• **Objective**: Copy out the whole listing exactly as written, leaving the pictures behind.

----

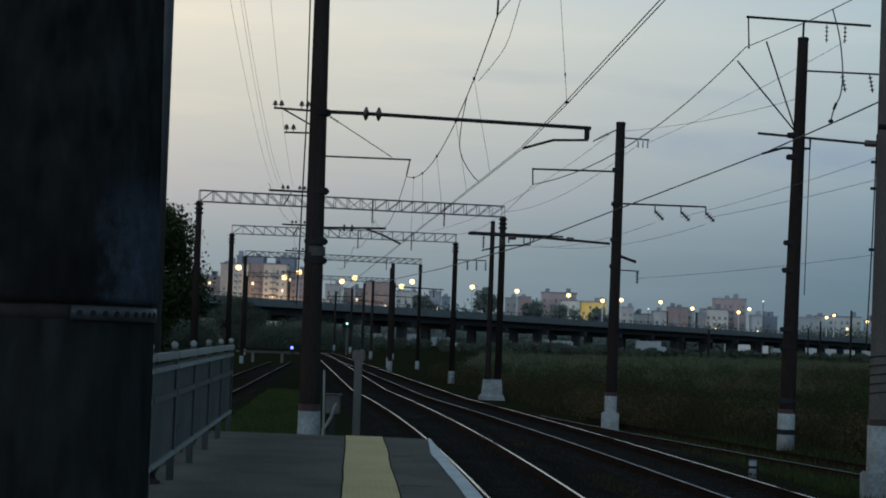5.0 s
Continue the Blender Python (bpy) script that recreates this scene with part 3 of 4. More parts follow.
def gantry(label, xl, yl, xr, yr, zb, depth, r, ends=True, base=True):
    g = thing("catenary_gantry", label, "gantry", pose(xl, yl, GROUND_Z), group="overhead line gantries")
    a, b = Vector((0, 0, zb - GROUND_Z)), Vector((xr - xl, yr - yl, zb - GROUND_Z))
    for p in (a, b):
        leg = part("leg", revolve([(r * 1.25, -.4), (r, p.z - .3), (r * .95, p.z + .02)], 12), MAST_BROWN, g, at=pose(p.x, p.y, 0), smooth=True)
        for k in range(3):
            z = p.z - .12 - .2 * k
            part("collar", revolve([(r, z - .05), (r * 1.45, z - .03), (r * 1.45, z + .03), (r, z + .05)], 12), STEEL, leg)
        if base:
            part("painted_base", revolve([(r * 1.4, -.2), (r * 1.35, .6)], 10), LIME, leg, "white foot")
    d = (b - a)
    n = max(8, int(d.length / .62))
    up = Vector((0, 0, depth))
    w = Vector((-d.y, d.x, 0)).normalized() * .22
    truss = bmesh.new()
    t = .04 if r > .13 else .05
    for s in (-1, 1):
        bar_between(truss, a + s * w, b + s * w, t, t)
        bar_between(truss, a + s * w + up, b + s * w + up, t, t)
    tr = part("truss", truss, TRUSS, g, "grey lattice beam")
    step = d / n
    me1 = mesh_of(bar_between(bmesh.new(), Vector((0, 0, 0)), up, t * .7, t * .7), "strut", TRUSS)
    me2 = mesh_of(bar_between(bmesh.new(), Vector((0, 0, 0)), up + step, t * .7, t * .7), "lattice_bar", TRUSS)
    me3 = mesh_of(bar_between(bmesh.new(), up, step, t * .7, t * .7), "lattice_bar", TRUSS)
    for k in range(n + 1):
        for s in (-1, 1):
            part("strut", me1, None, tr, at=Matrix.Translation(a + step * k + s * w))
            if k < n:
                part("lattice_bar", me3 if k < n * .50 + s and k else me2, None, tr, at=Matrix.Translation(a + step * k + s * w))
    # cable arm on top, with pins, and hangers below
    for f0, f1 in ((.22, .38),):
        p, q = a + d * f0 + up, a + d * f1 + up
        c = part("cable_arm", rod(p + Vector((0, 0, .18)), q + Vector((0, 0, .18)), r=.05), STEEL, g)
        for k in range(4):
            part("insulator", PIN_INSULATOR, None, c, at=Matrix.Translation(p.lerp(q, (.28, .38, .62, .72)[k]) + Vector((0, 0, .26))) @ Matrix.Scale(1.1, 4))
        part("brace", rod(p.lerp(q, .45) + Vector((0, 0, .1)), p.lerp(q, .3) - up, r=.03), STEEL, c)
    for fr in (.56, .80):
        p = a + d * fr
        h = part("hanger", rod(p + up, p - Vector((0, 0, .1)), r=.03), STEEL, g)
        part("insulator", STRING, None, h, at=along(p - Vector((0, 0, .05)), (0, 0, -1)) @ Matrix.Diagonal((1.4, 1.4, 1.1, 1)))
    return g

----

• **Solution to the problem**:
5.0 s
Continue the Blender Python (bpy) script that recreates this scene with part 3 of 4. More parts follow.
def gantry(label, xl, yl, xr, yr, zb, depth, r, ends=True, base=True):
    g = thing("catenary_gantry", label, "gantry", pose(xl, yl, GROUND_Z), group="overhead line gantries")
    a, b = Vector((0, 0, zb - GROUND_Z)), Vector((xr - xl, yr - yl, zb - GROUND_Z))
    for p in (a, b):
        leg = part("leg", revolve([(r * 1.25, -.4), (r, p.z - .3), (r * .95, p.z + .02)], 12), MAST_BROWN, g, at=pose(p.x, p.y, 0), smooth=True)
        for k in range(3):
            z = p.z - .12 - .2 * k
            part("collar", revolve([(r, z - .05), (r * 1.45, z - .03), (r * 1.45, z + .03), (r, z + .05)], 12), STEEL, leg)
        if base:
            part("painted_base", revolve([(r * 1.4, -.2), (r * 1.35, .6)], 10), LIME, leg, "white foot")
    d = (b - a)
    n = max(8, int(d.length / .62))
    up = Vector((0, 0, depth))
    w = Vector((-d.y, d.x, 0)).normalized() * .22
    truss = bmesh.new()
    t = .04 if r > .13 else .05
    for s in (-1, 1):
        bar_between(truss, a + s * w, b + s * w, t, t)
        bar_between(truss, a + s * w + up, b + s * w + up, t, t)
    tr = part("truss", truss, TRUSS, g, "grey lattice beam")
    step = d / n
    me1 = mesh_of(bar_between(bmesh.new(), Vector((0, 0, 0)), up, t * .7, t * .7), "strut", TRUSS)
    me2 = mesh_of(bar_between(bmesh.new(), Vector((0, 0, 0)), up + step, t * .7, t * .7), "lattice_bar", TRUSS)
    me3 = mesh_of(bar_between(bmesh.new(), up, step, t * .7, t * .7), "lattice_bar", TRUSS)
    for k in range(n + 1):
        for s in (-1, 1):
            part("strut", me1, None, tr, at=Matrix.Translation(a + step * k + s * w))
            if k < n:
                part("lattice_bar", me3 if k < n * .50 + s and k else me2, None, tr, at=Matrix.Translation(a + step * k + s * w))
    # cable arm on top, with pins, and hangers below
    for f0, f1 in ((.22, .38),):
        p, q = a + d * f0 + up, a + d * f1 + up
        c = part("cable_arm", rod(p + Vector((0, 0, .18)), q + Vector((0, 0, .18)), r=.05), STEEL, g)
        for k in range(4):
            part("insulator", PIN_INSULATOR, None, c, at=Matrix.Translation(p.lerp(q, (.28, .38, .62, .72)[k]) + Vector((0, 0, .26))) @ Matrix.Scale(1.1, 4))
        part("brace", rod(p.lerp(q, .45) + Vector((0, 0, .1)), p.lerp(q, .3) - up, r=.03), STEEL, c)
    for fr in (.56, .80):
        p = a + d * fr
        h = part("hanger", rod(p + up, p - Vector((0, 0, .1)), r=.03), STEEL, g)
        part("insulator", STRING, None, h, at=along(p - Vector((0, 0, .05)), (0, 0, -1)) @ Matrix.Diagonal((1.4, 1.4, 1.1, 1)))
    return g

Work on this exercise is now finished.